The initiated few may recognize that as a quote from the Chronicles of Narnia (which I highly recommend for any parents of young or not-so-young children).
However, back here in the sad realm of reality, we’ll still get to see the two most noble planets of our solar system cross paths in the sky in the next several days. Jupiter and Saturn, which have been visible in the night sky for several weeks, will meet on the winter solstice, December 21.

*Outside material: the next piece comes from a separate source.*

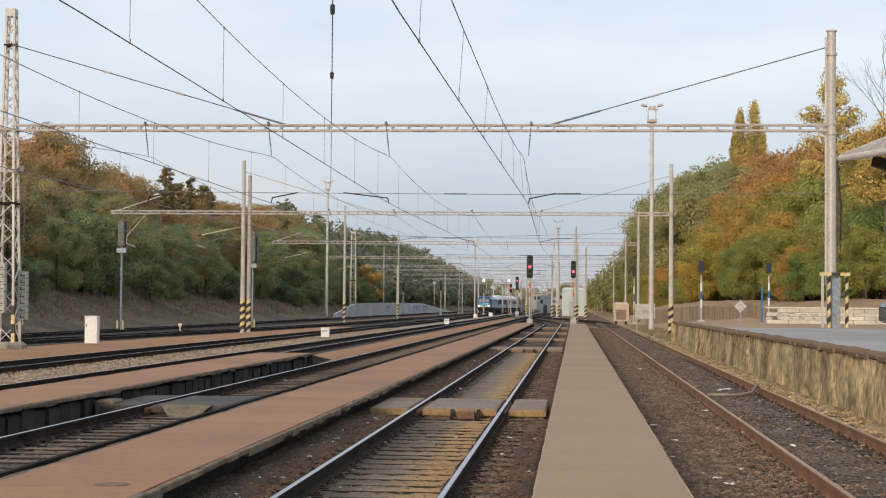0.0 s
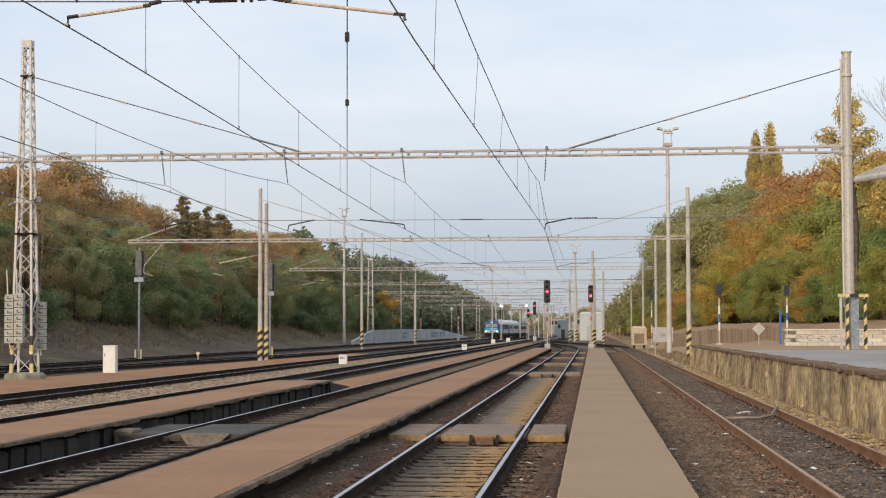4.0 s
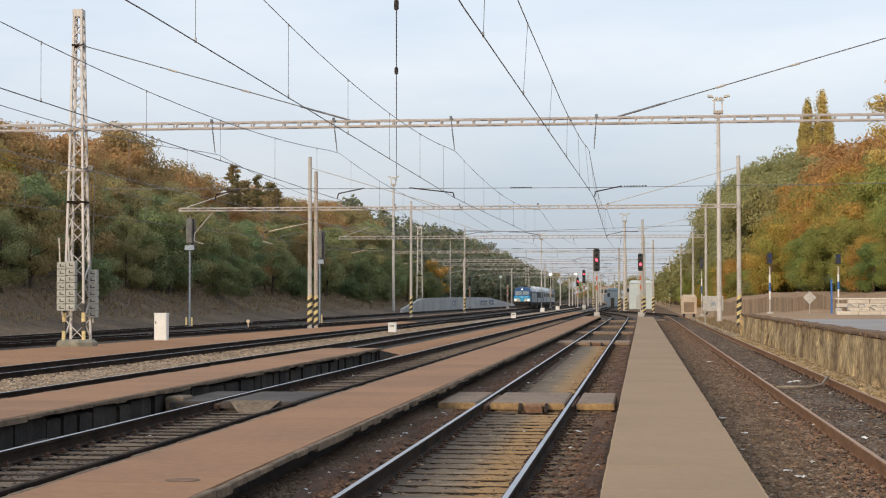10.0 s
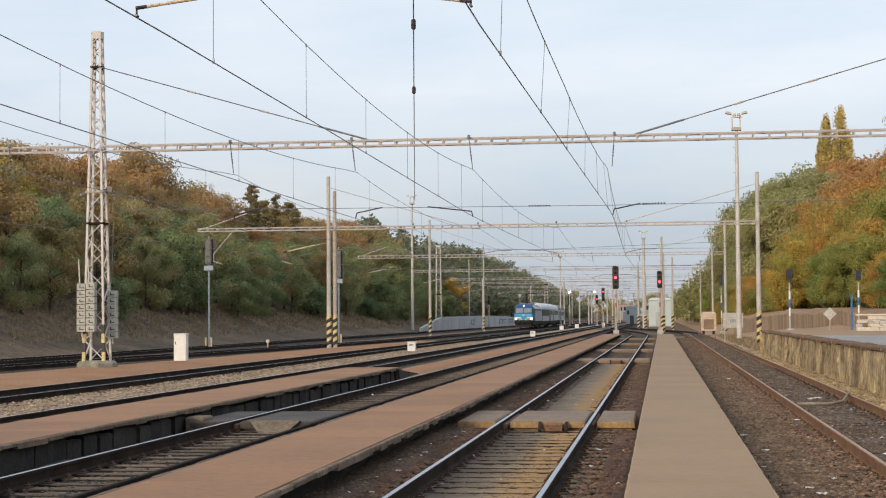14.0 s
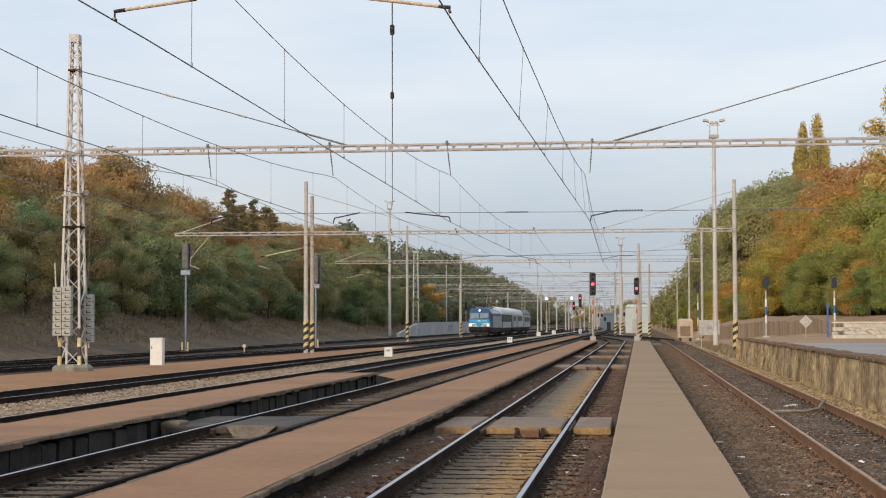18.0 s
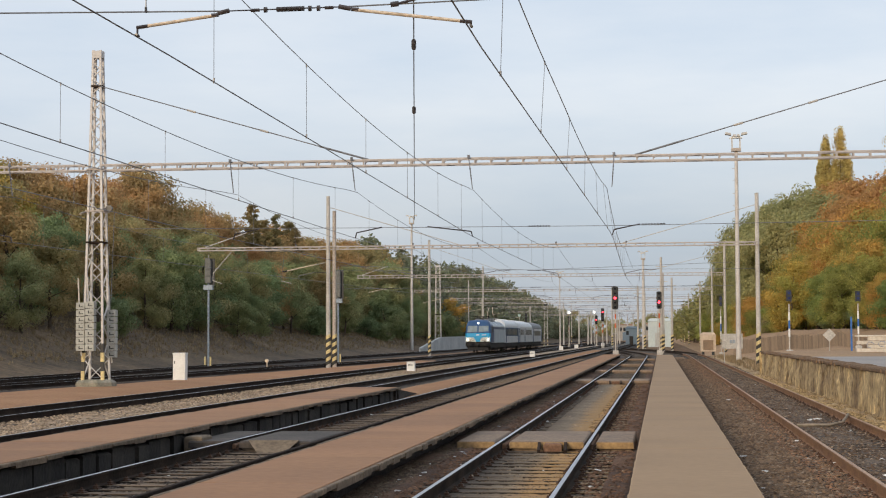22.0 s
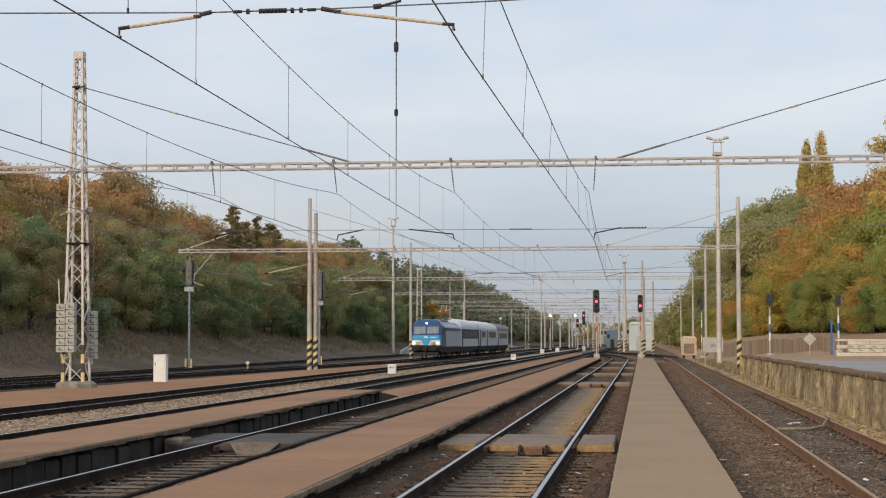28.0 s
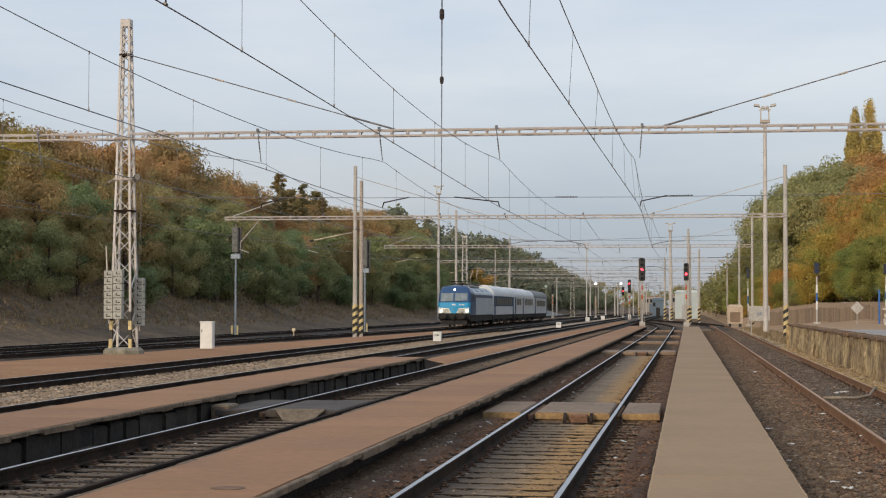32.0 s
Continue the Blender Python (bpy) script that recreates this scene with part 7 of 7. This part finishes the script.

The conjunction of these planets actually occurs about every 20 years, due to the orbital periods of the two planets (Jupiter orbits the sun once every 12 years, Saturn orbits once every 20). Since Jupiter and Saturn are our Sun’s two greatest planets, astronomers call it “The Great Conjunction”. And this year’s edition is special for multiple reasons: first, it’s the closest conjunction of the two planets in some 400 years. Second, since the event will happen during a young moon with the planets well positioned in the sky, it will be the most easily viewable conjunction in almost 800 years, since 1226. Astronomers don’t know exactly how the two planets will look almost superimposed upon each other in the sky. But it will be grand and bright – and the best chance to see the event for the next sixty years. Third, it will happen on the winter solstice, which somehow adds to the mystery and portent. In fact, the portent could only be greater if it happened during a blood moon on the last day of the Mayan calendar with civilization about to collapse during the throes of a major pandemic… oh, wait.
Ok, I will not opine on what this conjunction means for the human race, although (doing some quick research) it seems like the one back in 1226 didn’t seem to do much to stop the Mongol invasions, save the Song Dynasty, or prevent William Wallace from getting disemboweled. So I will forego prophecies, find a spot with a good view of the southwestern sky, and enjoy a rare display of beauty that I don’t plan to see again in my lifetime. While making portentous-sounding comments to my kids.